Em 1853, Robert e Clara Schumann recebem Johannes Brahms na sua casa de Düsseldorf e com ele manteriam uma relação de íntima amizade durante toda a vida. De facto, o compositor viveria entre a casa dos Schumann e a casa do violinista Joseph Joachim até 1856, altura da morte de Robert Schumann. A partir da sua mudança para Viena, nos primeiros anos da década de 1860, Brahms dedicar-se-á, cada vez mais, à composição, vivendo das edições das suas obras, de concertos e de recitais, numa dinâmica favorecida também pela difusão tipicamente oitocentista do concerto público. De 1872 a 1875, será inclusivamente director dos concertos da Gesellschaft der Musikfreunde (“sociedade dos amigos da música”) de Viena onde dirige as suas composições, mas também obras de compositores barrocos como Heinrich Schütz ou Johann Sebastian Bach, ou dos seus coetâneos oitocentistas como Beethoven, Schubert, Mendelsshon, Schumann ou Max Bruch.
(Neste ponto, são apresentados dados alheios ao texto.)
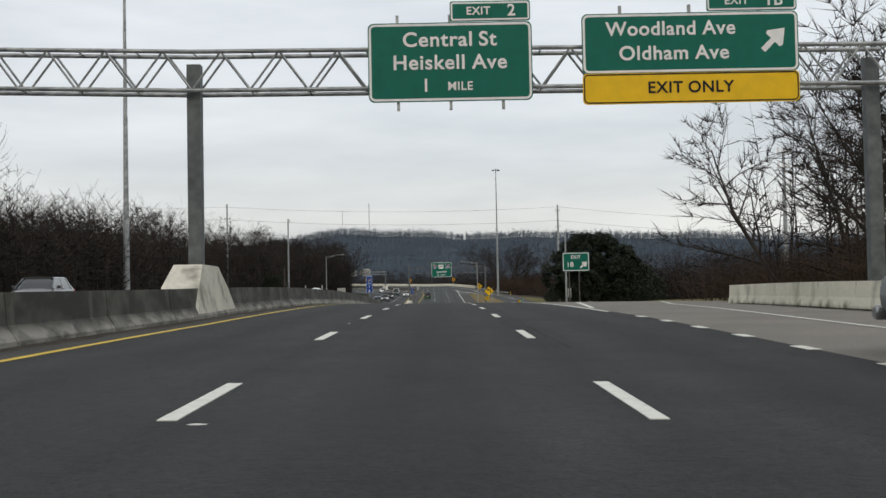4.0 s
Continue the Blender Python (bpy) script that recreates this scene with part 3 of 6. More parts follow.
line(-200, 1480, -5.4, LINE_YELLOW, road, 0.16)
line(-200, 250, lambda s: exit_edge(s) - 0.3, LINE_WHITE, road)
line(158, 558, table([(158, 5.42), (500, 5.42), (558, 5.85)]), LINE_WHITE, road, 0.17)
line(165, 250, lambda s: exit_in(s) + 0.25, LINE_WHITE, road, 0.2)
line(497, 553, lambda s: ramp_in(s) + 0.2, LINE_WHITE, road, 0.17)
line(366, 812, lambda s: ramp_out(s) - 0.3, LINE_WHITE, road)
line(806, 1480, 5.4, LINE_WHITE, road)
line(-200, 1480, lambda s: min(-8.7, median(s) - 1.1), LINE_YELLOW, opposite, 0.16)
line(-200, 1480, -19.7, LINE_WHITE, opposite)

# the humped verge between the carriageway and the joining ramp
DEAD_GRASS = mat("dead_grass", (0.235, 0.170, 0.080), (0.150, 0.112, 0.050), 0.35, 0.95, 0.8, 7.0, spots=((0.095, 0.088, 0.034), 0.12, 0.5, 0.62, 0.6), spec=0.15, amp=0.4)
g = Geo()
_ss = stations(346, 500, 2.0)
for s in _ss:
    a, b = 8.3, (ramp_in(s) if s > 368 else ramp_out(366) + 3.2) + 0.15
    sink = 0.9 * max(0.0, 1 - (s - 346) / 10) ** 2
    for i in range(9):
        u = i / 8
        g.v.append(tuple(spot(s, a + (b - a) * u, -0.03 - sink + 0.46 * math.sin(math.pi * u) ** 0.8 * min(1.0, (b - a) / 6) + 0.05 * math.sin(s * 0.8 + 5 * u) * math.sin(math.pi * u))))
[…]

A estreia da sua primeira sinfonia, em 1876, dar-lhe-á, por fim, o epíteto de continuador da tradição beethoveniana, que Brahms reverentemente admirava. A partir de 1878, embarca numa série de viagens como pianista e director orquestral nas quais apresenta, sobretudo, as suas próprias obras. Viaja pelas principais cidades alemãs, pelos Países Baixos, Suíça, Boémia, Hungria, Polónia, vendo a sua obra ser difundida pelo continente europeu, incluindo Inglaterra, bem como pelos Estados Unidos. Na última fase da sua vida, quando parecia ter-se já retirado das actividades composicionais, volta ainda com um fôlego de entusiasmo ao conhecer o clarinetista Richard Mülhfeld, para o qual escreve ainda algumas das suas mais interessantes páginas.